The Blackhawks are going to be heavily reliant on young players emerging to be mildly competitive in games this year, especially in net. Colin Delia, Malcolm Subban and Kevin Lankinen aren’t exactly confidence-boosters at the goalie position, and their numbers so far back it up. Playing behind a team defense that ranks in the bottom half of the league in 5v5 and 4v5 xGA/60 should be good for a Preds offense that needs to get humming, quickly.

The thing any fan should be focused on when facing the Blackhawks remains their shooting talent. Alex DeBrincat, Dominik Kubalik and Patrick Kane are all elite finishers who have regularly outperformed their xGF numbers; Kubalik is considerably less proven than the other two, but he’s looked good to start the year despite very little ice time, and his rookie season saw him having high-end offensive impact.

For a Nashville team that’s the worst in the league on the penalty kill (by both underlying numbers and results) that’s something to be concerned with.

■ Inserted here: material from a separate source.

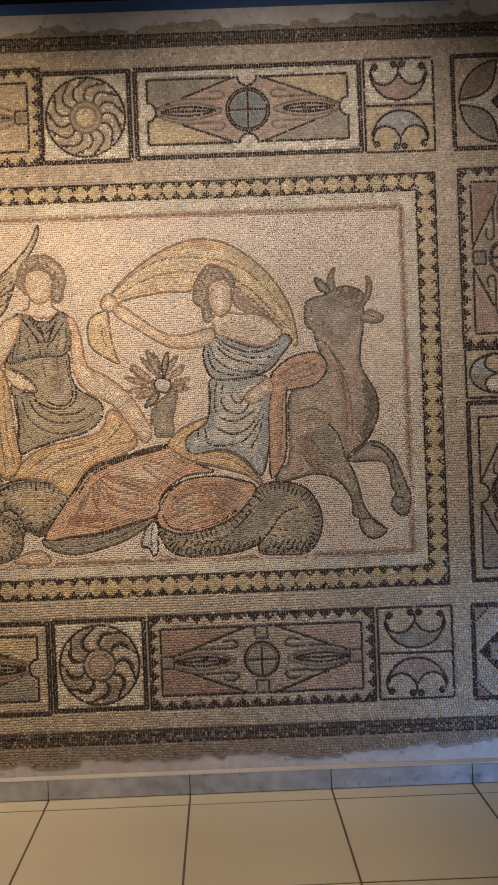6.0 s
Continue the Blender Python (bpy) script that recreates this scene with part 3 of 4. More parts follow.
# the flower on its stem
form("pale", "black", [(87.3, 176.2), (90.3, 177.1), (93.5, 175.8), (93.9, 173.4), (92.2, 171), (88.5, 171.5), (86.9, 173.8)])
form("grey", "umber", [(96.5, 170.8), (95.2, 163.7), (94, 159.4), (94.4, 155), (93.2, 152.3), (86.7, 152.6), (86.3, 155.9), (84.7, 158.7), (86, 164.1), (89.4, 167.8), (93.9, 171.4)],
     patches=(("grey", [(94.3, 169.2), (91.5, 166.1), (89.2, 161.8), (90, 155.2), (87.9, 155.3), (87, 159.7), (88.2, 164)]),))
petal("tan", "umber", (90.4, 174.2), (83.9, 189.3), 1.5)
petal("tan", "umber", (90.4, 174.2), (87.1, 188.2), 1.3)
petal("taupe", "dark", (90.4, 174.2), (92.9, 188.1), 1.4)
petal("tan", "brown", (90.4, 174.2), (77.2, 183.3), 1.8)
petal("taupe", "umber", (90.4, 174.2), (76.4, 181.6), 1.2)
petal("tan", "brown", (90.4, 174.2), (74, 178), 1.4)
petal("tan", "brown", (90.4, 174.2), (74.9, 171.9), 1.3)
petal("tan", "brown", (90.4, 174.2), (78.8, 169.3), 1.6)
petal("taupe", "dark", (90.4, 174.2), (82.6, 164.8), 1.7)
petal("tan", "umber", (90.4, 174.2), (97.1, 186.4), 1.3)
petal("tan", "brown", (90.4, 174.2), (99.8, 182.1), 1.6)
petal("tan", "brown", (90.4, 174.2), (102.1, 176.5), 1.4)
petal("tan", "brown", (90.4, 174.2), (101.4, 172.2), 1.5)
petal("taupe", "umber", (90.4, 174.2), (81.4, 186.3), 1.2)
# the seated form: arms, head, draperies
form("skin", "brown", [(50.5, 204.4), (53.4, 203.6), (56.3, 196.1), (58.4, 183.8), (65.6, 179.3), (75.2, 171.6), (82.2, 160.8), (84.9, 154.1), (82.0, 149.8), (75.9, 156.9), (68.8, 166.4), (59.2, 171.7), (53.3, 179.0), (51.9, 190.1), (52.2, 197.5)],
     ("brown", [(54.3, 187.6), (58.4, 184.5)]))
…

The Blackhawks have been a borderline top-ten power play this year by expected goals, so Nashville needs to play with considerable discipline, something that they haven’t been doing recently. I think the Predators match up well with this team, as I’ll expand upon in a minute, but there are definitely weapons on this roster that could cost Nashville some wins.

Lastly, a notable youngster to focus on is rookie Pius Suter. Suter managed a hat-trick against the Detroit Red Wings on Sunday, completing Chicago’s dominant two-game stretch. Suter’s underlying numbers haven’t been great, but it’ll be fun to see if he can continue scoring or if this was just a random blip.

The Predators

All right, this section is gonna be brief because there isn’t a ton to expand upon. Nashville comes into this game having lost three in a row and two straight in embarrassing fashion. The Predators have struggled on special teams, taken entirely too many penalties, and failed to put up a consistent effort at even strength. The key ailment this team suffers from is obviously a lack of goal scoring, but the team defense and penalty kill have been atrocious lately against teams like the Stars and Hurricanes. The Blackhawks have some dangerous forwards, so they can exploit these issues if they haven’t been corrected or at least improved. Still, I think Nashville should probably win both of these games.

Why is that?

The Predators have visibly more talent than Chicago at every single position, and while they don’t have as much top-end scoring they’re superior on the blue line. Juuse Saros or Pekka Rinne are a wild card in goal but I don’t think it’s a stretch to say that they’re better than any member of Chicago’s three-man circus. Nashville should beat this team, plain and simple, because they’re better than them. Whether or not the talent can manage to execute and win the games they should win remains to be seen.

Three Big Things

  1. I need to see Roman Josi step up and start scoring. The captain has been a bit uneven to start the year after winning the Norris Trophy last season, but we all know that he has the ability to take over a game. Against a Chicago team with weak defensive forwards and a young goaltending carousel he should be feasting. If not, we have a problem.
  2. Dominik Kubalik is the man to stop. The 25-year-old winger leads the team in xGF/60 at even strength and boasts a fantastic shot and great hands. If Nashville can’t slow him down, I wouldn’t be surprised by a multi-goal game.
  3. The bottom six has to elevate their play and stop taking penalties. If the Preds continue to give teams a deluge of opportunities to exploit their…questionable penalty kill, they’re going to keep losing games. The third and fourth lines have been quiet lately, and when I’ve noticed them it’s because someone’s been in the penalty box. Fix that and the team gets exponentially better.

Gameday Tunes

It’s DJ Kool o’clock everyone. Happy gameday. Go Preds.